An executable program which runs the optimization tool
The program allows the client to input any value representing the number of minutes desired for DoSO blocks within a business week. It then produces an Excel spreadsheet with all recommended allotments, including operating room, block duration, and day of the week.
Manual describing how to use this program in a meaningful way
The manual describes the functionality of the tool and explains its main objectives. The client has expressed interest in continuing to experiment with the tool, so this will be helpful in familiarizing hospital officials with its inner workings.
Additional files with meaningful analytical insights
The scheduling committee is just beginning to use data in its decision-making process. Therefore, committee staff can use statistics derived from analysis within these files, particularly those concerning room utilization, service line operation duration, and add-on and elective demand.
Time series analysis
Time series description will help the perioperative staff at GMH understand the results of our time series, should they choose to investigate this model further.
Supplemental Python scripts for cleaning and testing
As the hospital gathers more data, the parameters input to the optimization tool must be updated accordingly. Therefore, scripts which clean the input data (primarily data associated with demand) and test the new results are critical for the continued relevance of the optimization tool.

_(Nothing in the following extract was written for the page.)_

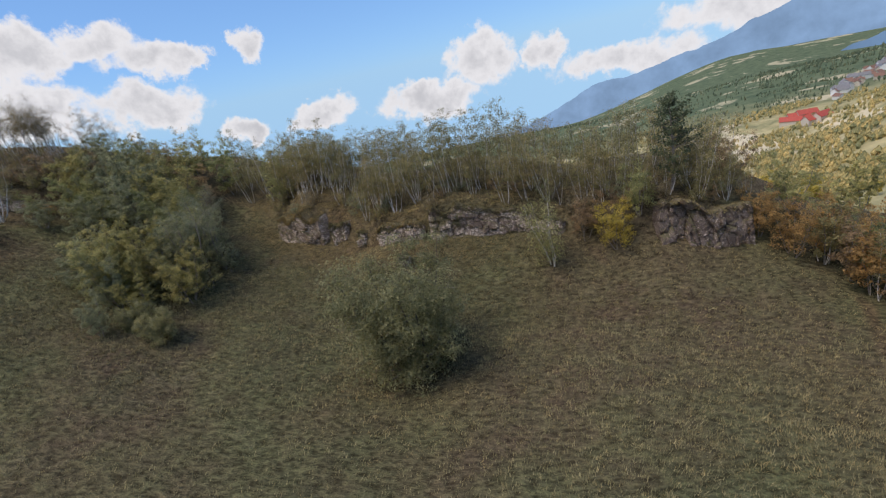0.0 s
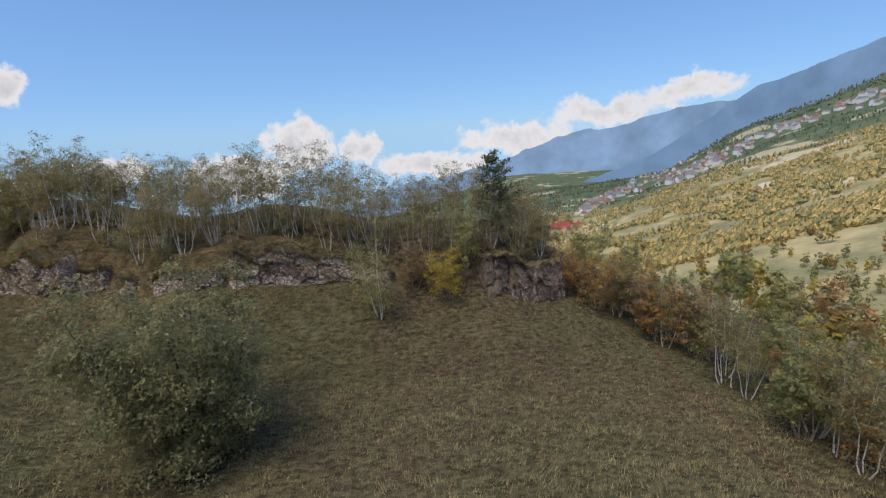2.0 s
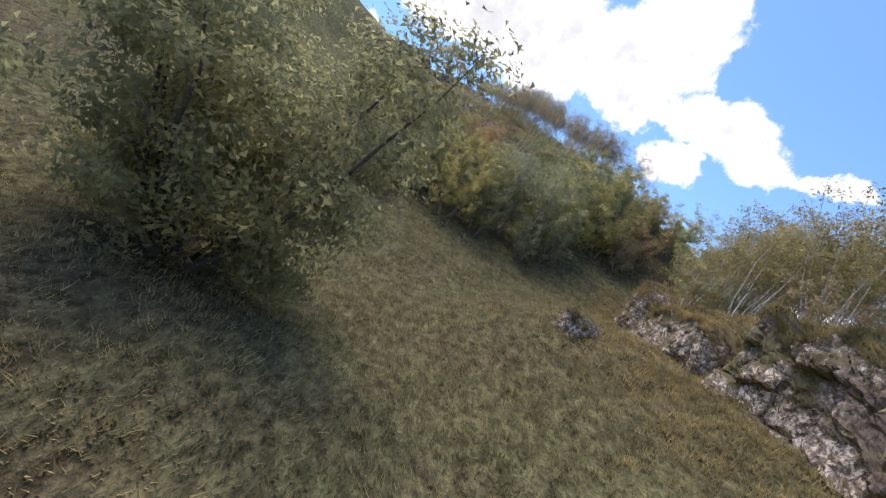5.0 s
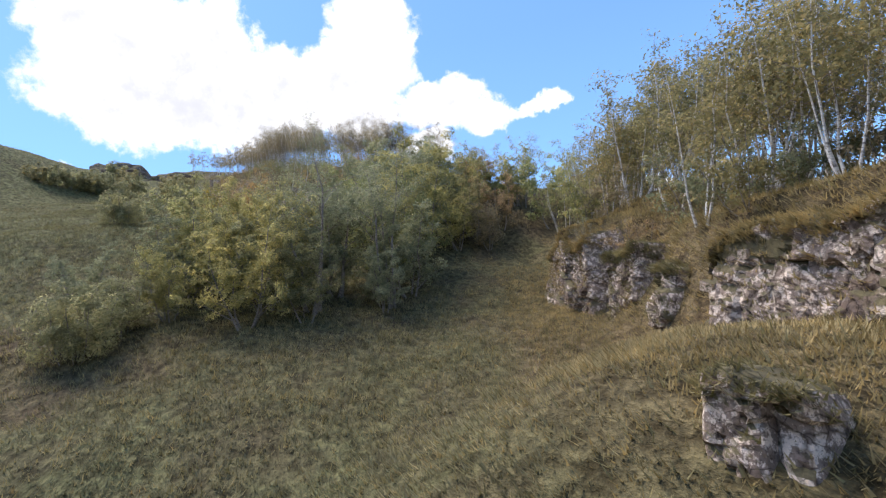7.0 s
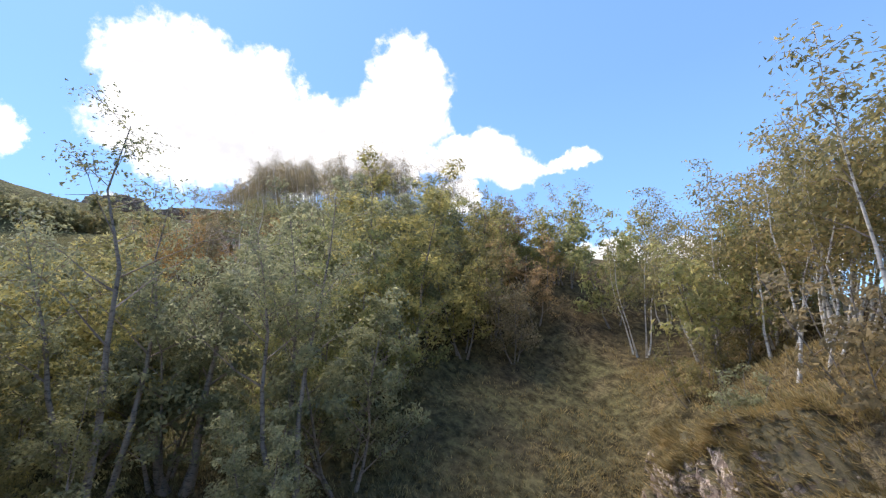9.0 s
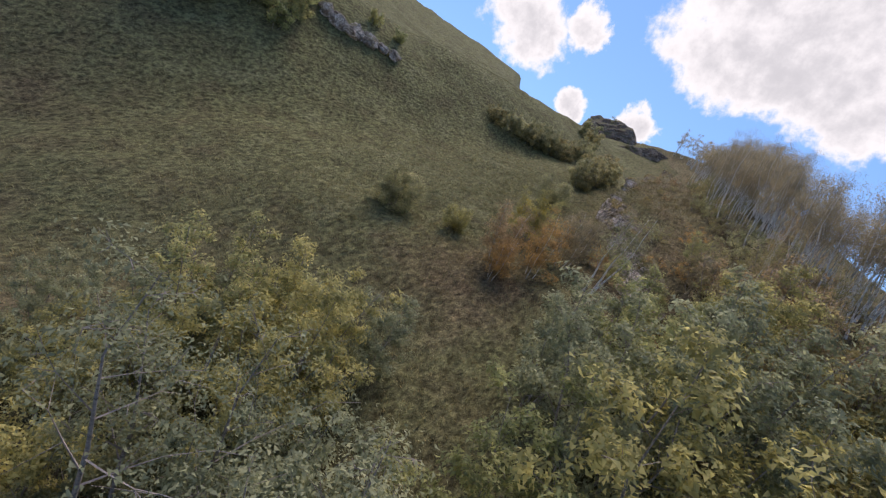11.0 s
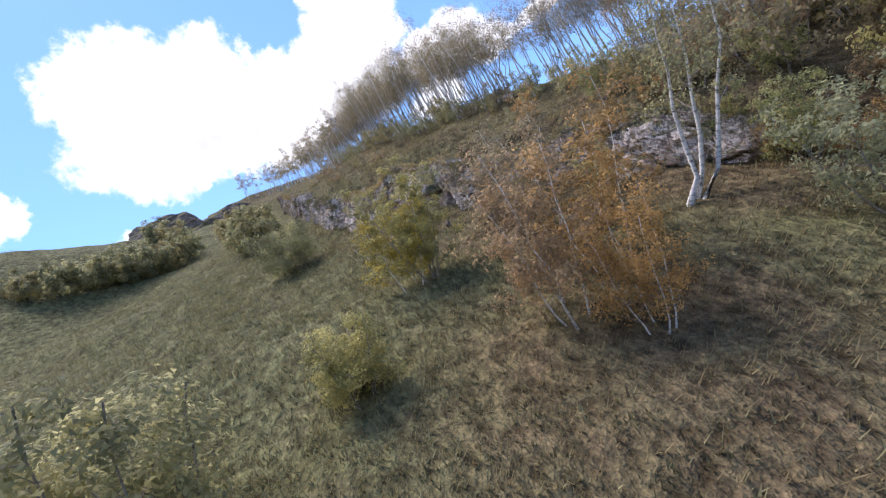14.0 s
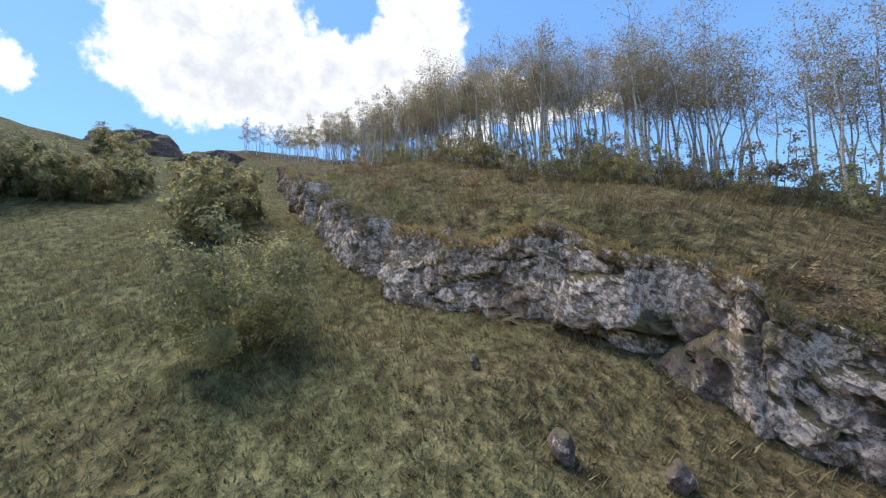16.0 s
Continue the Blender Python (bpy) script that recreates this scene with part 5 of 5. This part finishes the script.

When planning for the use of DoSO blocks, it is necessary to strictly prioritize emergent cases over urgent cases, and urgent cases over electives. If the hospital chooses to schedule a DoSO block, the team recommends placing it towards the end of the day. This way, urgent case demand (which represents a significantly higher volume than emergent cases) can accrue throughout the day and be served towards the day’s end. Surgeries should still be scheduled on a priority basis with the most time-sensitive cases scheduled sooner.
For the prediction of add-on case arrivals, a table describing the average number of add-on cases for each service line is included in Appendix C3. When the Block Scheduling Committee takes release time from a medical group, it should consult the chart of averages to understand the possible number of add-on case arrivals before allocating the time to FCFS blocks. If there is an insufficient number of DoSO blocks during a day, the hospital should use this released time towards DoSO blocks.
Finally, the optimization tool is versatile in its ability to recommend DoSO blocks given any user input. Hospital officials will benefit through the trial of its recommendations using different values of M, as the realized changes may offer great opportunities for system improvement. While no policy may offer perfect circumstances for a system with variable parameters, inclusion of the tool in scheduling practices can introduce significant enhancements to the long-term GMH patient experience.
Value and Impact
The key monetary value of this project is in cost savings of $2.6 million per year, stemming from increasing room utilization of DoSO blocks. Empty hospital rooms cost $60-$100 per minute, so by increasing room utilization in the blocks from 67% to 90%, the hospital benefits from the reduction in room vacancies. However, the non-monetary benefits may be more valuable. 12.5% of case failures were eliminated in our tests, meaning over 120 patients that had formerly waited past their case’s threshold did not wait past their threshold in our test. Further, cases that were seen in these proposed blocks saw their wait times decrease by 7 hours on average per case.